Melpattampakkam is a panchayat town in Cuddalore district in the Indian state of Tamil Nadu.

As of the 2011 India census, Melpattampakkam (Melpattambakkam) had a population of 6,887 with 3,475 males and 3,412 females. Out of the total population, 9.43 per cent is under six years of age.

Religion 
The city has a Ahle Hadees Mosque. Arcot Lutheran Church was built in 1861 (150-year-old). There are at least six temples in the city.

Schools 
Govt. High School.
Ananda matriculation school.
St.

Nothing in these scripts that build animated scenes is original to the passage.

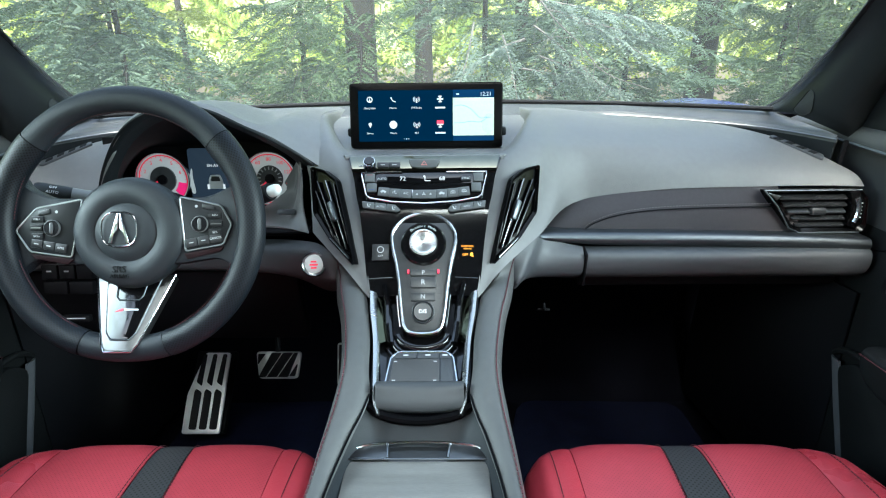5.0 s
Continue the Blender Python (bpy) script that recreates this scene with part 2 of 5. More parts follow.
LEAF_DEEP = material("deep_green_needles", (0.0653, 0.1035, 0.0473), 0.7, vary=0.4, grain=6, thin=0.35)
# Sun glowing through the far leaves is put into this lighter yellow-green.
LEAF_LIME = material("sunlit_yellow_green_leaves", (0.1530, 0.1890, 0.0315), 0.6, vary=0.35, grain=4, thin=0.5)
EARTH = material("forest_floor", (0.0960, 0.0720, 0.0510), 0.95, vary=0.45, grain=5, bump=1.0, bump_scale=30)

# ---- mesh helpers ----
from mathutils.bvhtree import BVHTree

def finish(bm, sharp=38):
    for f in bm.faces:
        f.smooth = True
    for e in bm.edges:
        if len(e.link_faces) == 2 and e.calc_face_angle(0) > radians(sharp):
            e.smooth = False
    return bm


def part(name, bm, mat, parent=None, label="", sharp=38):
    """Links a bmesh, in world coordinates, as one mesh object under parent."""
    finish(bm, sharp)
    me = bpy.data.meshes.new(name)
    bm.to_mesh(me)
    bm.free()
    me.materials.append(mat)
    ob = new(name, me)
    if parent:
        ob.parent = parent
        ob.matrix_parent_inverse = parent.matrix_world.inverted()
    if label:
        ob["label"] = label
    return ob


def thing(name, at, label, category, group="", kind=""):
    ob = new(name)
    ob.empty_display_size = 0.05
    ob.matrix_world = Matrix.Translation(at)
    bpy.context.view_layer.update()
    return tagged(ob, label, category, group, kind)


def cr(pts, n, closed=False):
    """A smooth curve of n points (Catmull-Rom) through pts."""
    p = [Vector(q) for q in pts]
    k = len(p)
    out = []
    spans = k if closed else k - 1
    for i in range(n):
        s = i * spans / (n if closed else n - 1)
        a = min(int(s), spans - 1)
        u = s - a
        if closed:
            q = [p[(a + j) % k] for j in (-1, 0, 1, 2)]
        else:
            q = [p[max(a - 1, 0)], p[a], p[a + 1], p[min(a + 2, k - 1)]]
        out.append(0.5 * ((2 * q[1]) + (q[2] - q[0]) * u + (2 * q[0] - 5 * q[1] + 4 * q[2] - q[3]) * u * u
                          + (3 * q[1] - q[0] - 3 * q[2] + q[3]) * u ** 3))
    return out


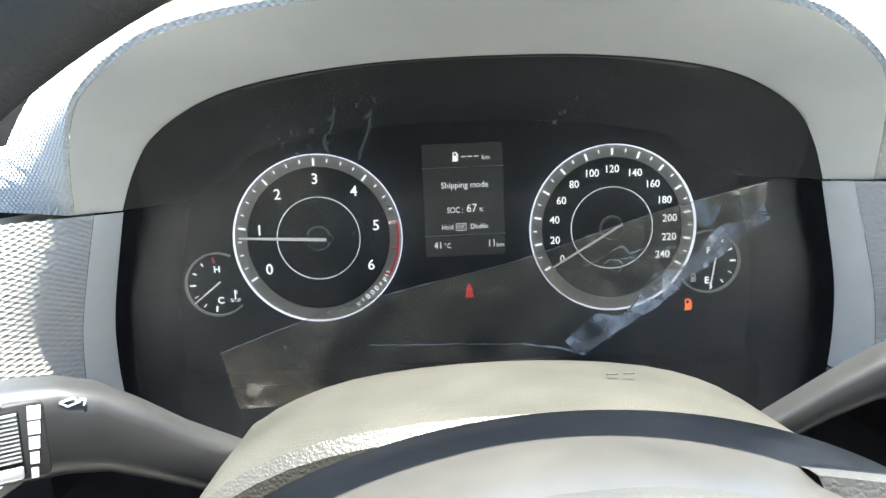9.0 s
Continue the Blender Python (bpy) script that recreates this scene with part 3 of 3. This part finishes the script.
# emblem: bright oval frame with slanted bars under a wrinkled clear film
emblem = part("emblem", loft([egg(0.0335, 0.0170, -0.006, p=2), egg(0.0335, 0.0170, 0.0006, p=2), egg(0.0328, 0.0163, 0.0016, p=2)], True, (True, True)), BADGE, wheel, "dark oval badge plate", Matrix.Translation((0, 0.0030, 0)))
ring = []
for k in range(73):
    a = 2 * math.pi * k / 72
    ring.append([((0.0312 + 0.0017 * math.cos(t)) * math.cos(a), -0.0018 - 0.0013 * math.sin(t), (0.0148 + 0.0017 * math.cos(t)) * math.sin(a)) for t in [2 * math.pi * j / 10 for j in range(10)]])
part("oval_frame", loft(ring, True), BRIGHT, emblem, "chrome oval frame")
part("slanted_bars", plate(smooth_outline([(-0.0225, -0.0088), (-0.0168, 0.0020), (-0.0125, 0.0108), (-0.0108, 0.0128), (-0.0052, 0.0134), (-0.0066, 0.0095), (-0.0080, 0.0056), (-0.0076, 0.0034), (-0.0047, 0.0025), (0.0028, 0.0044), (0.0085, 0.0072), (0.0132, 0.0100), (0.0150, 0.0126),
                                           (0.0196, 0.0112), (0.0190, 0.0085), (0.0160, 0.0025), (0.0130, -0.0035), (0.0098, -0.0112), (0.0074, -0.0136), (0.0024, -0.0134), (0.0040, -0.0090), (0.0052, -0.0040), (0.0048, -0.0012), (0.0024, 0.0003), (-0.0068, -0.0017), (-0.0130, -0.0045), (-0.0166, -0.0064), (-0.0192, -0.0100)], 3), 0.0012, 0.0034, 0.0006, 3), BRIGHT, emblem, "pale satin slanted emblem bars")
film = part("badge_film", plate([(-0.028, -0.010), (0.030, -0.010), (0.036, 0.0085), (0.034, 0.0165), (0.020, 0.0172), (-0.024, 0.0120)], 0.0040, 0.0044, 0.0001, 1), CLEAR, emblem, "loose clear protective film")
film.visible_shadow = False

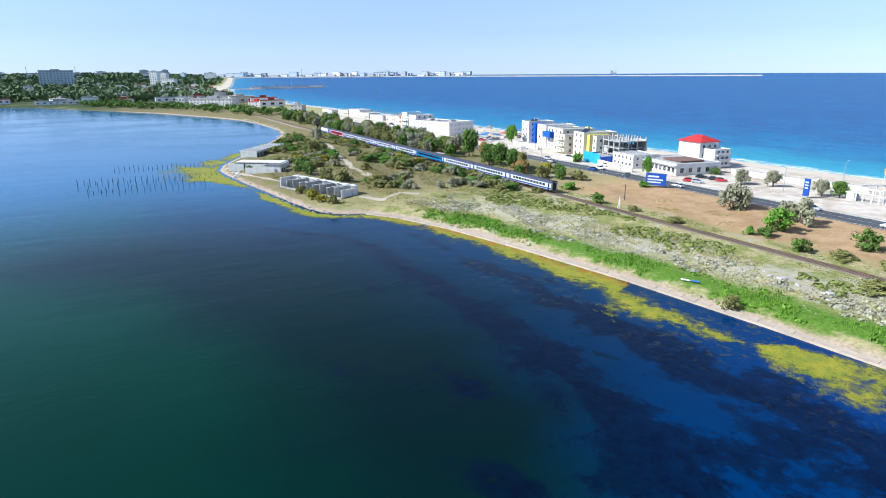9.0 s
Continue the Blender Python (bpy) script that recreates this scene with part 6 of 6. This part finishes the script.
# port: cranes, sheds, chimney and rig on the horizon
for k in range(60):
    f = k / 59
    pts = [(-4270, 300), (-4220, 900), (-4120, 1500), (-3960, 1960), (-3760, 2290)]
    q = f * 4
    i = min(int(q), 3)
    x = pts[i][0] + (pts[i + 1][0] - pts[i][0]) * (q - i) - rt.uniform(0, 160)
    y = pts[i][1] + (pts[i + 1][1] - pts[i][1]) * (q - i)
    w, h = rt.uniform(20, 80), rt.choice([12, 16, 20, 26, 34])
    z = float(lift(np.array([x]), np.array([y]))[0])
    e = thing("port_building", pose(x, y, z, 0, 0, face(x, y) - 40), "distant pale port building on the horizon", "building", "port buildings")
    part("wall", boxes((-w / 2, w / 2, 0, 20, -4, h)), rt.choice([MAT_FAR_WHITE, MAT_FAR_WHITE, MAT_FAR_GREY, MAT_FAR_BLUE]), e)
    part("roof", boxes((-w / 2 - 1, w / 2 + 1, -1, 21, h, h + 1.5)), MAT_ROOF_GREY, e)


def gantry(x, y, h):
    z = float(lift(np.array([float(x)]), np.array([float(y)]))[0])
    e = thing("gantry_crane", pose(x, y, z, 0, 0, face(x, y)), "distant steel harbour crane on the horizon", "crane", "harbour cranes")
    for sx in (-9, 9):
        part("leg", boxes((sx - 1.4, sx + 1.4, -1.4, 1.4, 0, h * 0.7), (sx - 1.2, sx + 1.2, 14, 16.4, 0, h * 0.7)), MAT_FAR_BLUE, e)
    part("boom", boxes((-34, 30, -1.5, 1.5, h * 0.7, h * 0.7 + 3)), MAT_FAR_BLUE, e)
    bm = bmesh.new()
    tube(bm, [(-8, 0, h * 0.7), (0, 0, h * 1.1), (26, 0, h * 0.75)], 0.9, 5)
    tube(bm, [(0, 0, h * 1.1), (-30, 0, h * 0.76)], 0.8, 5)
    part("stay", bm, MAT_FAR_BLUE, e)


for x, y, h in ((-4060, 1710, 40), (-4035, 1760, 44), (-4010, 1810, 42), (-4180, 1330, 34), (-3900, 2060, 30)):
    gantry(x, y, h)
bm = bmesh.new()
tube(bm, [(0, 0, 0), (0, 0, 55)], [3.5, 2.2], 10)
tagged(mesh_ob("chimney", bm, MAT_FAR_WHITE), "distant pale chimney over the port", "chimney").matrix_basis = pose(-4231, 1226, 14)
e = thing("drilling_rig", pose(-3278, 3093, 15, 0, 0, face(-3278, 3093)), "distant drilling rig standing by the breakwater", "rig")
for x in (-16, 16):
    for y in (-16, 16):
        part("leg", boxes((x - 1.8, x + 1.8, y - 1.8, y + 1.8, -4, 46)), MAT_FAR_GREY, e)
part("deck", boxes((-22, 22, -20, 20, 16, 26)), MAT_FAR_GREY, e)
part("housing", boxes((-20, -4, -12, 12, 26, 36)), MAT_FAR_WHITE, e)
bm = bmesh.new()
for sx, sy in ((-5, -5), (5, -5), (5, 5), (-5, 5)):
    tube(bm, [(6 + sx, sy, 26), (6 + sx * 0.2, sy * 0.2, 64)], 0.8, 4)
part("derrick", bm, MAT_FAR_BLUE, e)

Dominic Matriculation High School.
 Girls Christian Higher Secondary School.
 Panchayat Union Middle School.
 Panchayat Union Primary School, Nathamedu.
 Panchayat Union Primary School(Boys).

Transportation

Road Transport 
Melpattampakkam has a robust road network. Frequent buses are available to nearby localities such as Nellikuppam, Panruti and Villupuram. State Highway SH-9 which connects Cuddalore, Villupuram, Thiruvannamalai and Vellore districts passes through Melpattampakkam.

Airports
The most neighbouring airport is in Puducherry - Pondicherry Airport -  at a distance of 42.2 kilometres. Spicejet operates regular flights connecting Puducherry to Hyderabad.

Railways 
Melpattampakkam has a railway station - station code MBU. It is under the control of the Tiruchirappalli Division of the Southern Railway zone of the Indian Railways. Trains running between Mayiladuthurai and Villupuram pass through this station.